One of the things you always want for a remote machine is, if not the ideal of LOM (Lights Out Management, see below) is a serial console or at least serial terminal.
Pins 8 and 10 on the GPIO header are the TX/RX pins for a 3.3 V TTL serial interface. The usual way of connecting it is to use cable with a 3.3 V serial to USB converter built in and plug the USB end into a nearby computer. The Adafruit
Using a Console Cable guide gives details of how to get up and running. Note that this actually sets the boot console to the serial port, so you'll see all your kernel and startup output there instead of on the monitor when you boot the system. If you simply want to have the serial port as an extra terminal while still having the keyboard/video as your system console, you can do that by enabling the "getty" service on it.
This blog post includes information on that, along with some notes on the changes to serial configuration with the Raspberry Pi 3.
If your computer is more than a couple of meters away from your Pi you'll need to run the serial link further, which you may be able to do at low bit rates (say, 9600 bps) simply by running three longer wires (TX, RX ground) from the Pi to the USB converter. At longer distances even this will be too error-prone, however, so you'll want to hack together a converter the Raspberry Pi end to convert the 3.3 V TTL serial to something like
RS-422 and a converter at the other end to bring it back to TTL for a USB serial interface. This can give you a range of a kilometer or more over four wires, which is likely to reach even from the deepest basement to the furthest attic.

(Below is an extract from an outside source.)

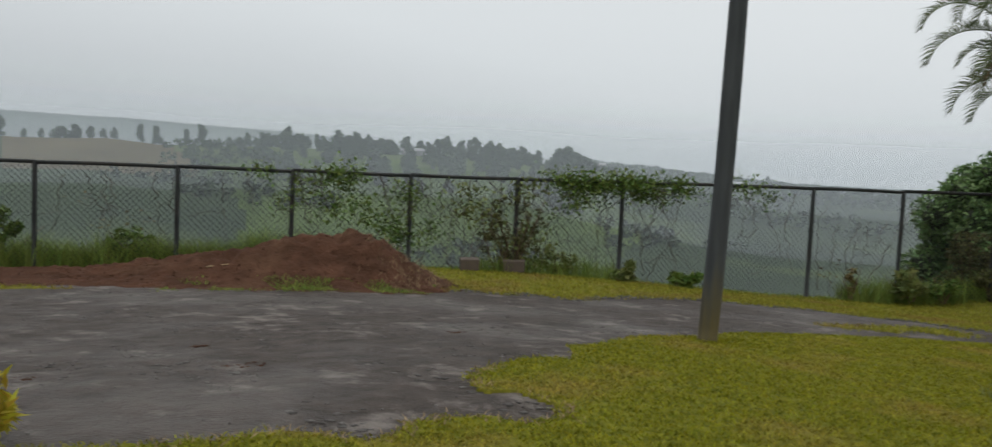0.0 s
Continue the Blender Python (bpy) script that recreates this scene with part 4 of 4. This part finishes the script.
climber("dense green creeper bunched along the top rail", [(4.5, 2.08, 0.35, 0.13, 520), (4.85, 2.06, 0.35, 0.12, 460), (5.2, 2.06, 0.4, 0.11, 520), (5.6, 2.04, 0.3, 0.1, 300), (4.55, 1.8, 0.3, 0.15, 200), (5.3, 1.85, 0.35, 0.1, 130)], hang(4.3, 5.8, 16) + rise_(4.4, 5.6, 4), 55)
climber("thin creeper with few leaves on the top rail", [(6.35, 2.12, 0.25, 0.05, 90), (6.5, 1.95, 0.2, 0.1, 60)], hang(6.1, 7.0, 5), 56)
climber("dry bare creeper stems in the mesh", [(7.3, 0.6, 0.12, 0.2, 14)], hang(7.1, 7.9, 4, 1.5) + rise_(7.1, 7.6, 3), 57, M_BROWN_LEAF, 0.06)
climber("dry bare creeper stems hanging in the mesh", [(0.4, 1.2, 0.5, 0.3, 24)], hang(-0.5, 1.3, 7, 1.9), 58, M_BROWN_LEAF, 0.06)

# tall weeds under the fence
def weeds(i0, i1, off, h, n, mat, label, seed):
    r2 = np.random.default_rng(seed)
    i, o = r2.uniform(i0, i1, n), r2.normal(off, 0.18, n)
    p = np.array([along(a, 0, b) for a, b in zip(i, o)])
    p[:, 2] = np.minimum(yard(p[:, 0], p[:, 1]), 0.5) - 0.02
    v, f = blades_np(p, h * (0.7 + 0.5 * np.abs(wob(p[:, 0], p[:, 1], 1.8)))[:, None], 0.011, 0.8, r2)
    tagged(new("tall_grass", mesh_np("tall_grass", v, f, mat)), label, "grass", kind="stuff")


weeds(-3.5, 2.2, -0.25, 0.6, 15000, M_WILD, "tall green weeds behind the fence by the heap", 61)
weeds(3.7, 5.0, 0.0, 0.36, 1100, M_WILD, "tall green weeds at the fence foot", 62)
weeds(7.4, 10.2, 0.0, 0.5, 3600, M_WILD, "tall green and dry weeds along the fence", 63)
weeds(2.0, 7.4, 0.05, 0.10, 1500, M_WILD, "short weeds along the fence foot", 64)
bush("weed_bush", tuple(along(-0.6, 0.25, -0.3)), (0.7, 0.4, 0.5), 1500, M_VINE, "bright green weed bush behind the fence", leaf=0.1, seed=65)
bush("weed_bush", tuple(along(0.55, 0.2, -0.35)), (0.6, 0.4, 0.35), 1100, M_VINE, "bright green weed bush behind the fence", leaf=0.1, seed=66)

for k, (i, w) in enumerate(((3.6, 0.34), (4.02, 0.4))):
    bm = box(bmesh.new(), (-w / 2, -0.16, 0), (w / 2, 0.16, 0.21), 0.02)
    x, y, _ = along(i, 0, 0.22)
    ob = part("clay_planter", bm, M_POT, None)
    ob.matrix_world = pose(x, y, float(yard(np.array(x), np.array(y))) + 0.01, 2, -2, 8 - 11 * k)
    tagged(ob, "weathered brown clay block planter at the fence foot", "planter", "clay planters")
bush("planter_shrub", tuple(along(4.0, 0.25, 0.05)), (0.85, 0.2, 0.85), 1000, M_OLIVE, "thin olive shrub growing behind the planters", leaf=0.085, lumps=70, stems=26, seed=67)
bush("weed_bush", tuple(along(4.42, 0.25, 0.0)), (0.5, 0.2, 0.3), 620, M_SHRUB, "yellow-green weeds tangled at the fence foot", leaf=0.09, stems=12, seed=68)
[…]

Full Lights Out Management is a common thing on rack-mount PC servers: it adds a second (small) computer on to the motherboard that usually shares an Ethernet port with the main system but can be contacted independently and is powered up even when the main computer is down. It lets you power on and off the main computer, see the boot screens, configure the BIOS, and so on, all via a network connection, and it's not uncommon for the only actual server access to be installing it into a rack and plugging in the power and Ethernet with the OS install and everything else from that point on being done remotely.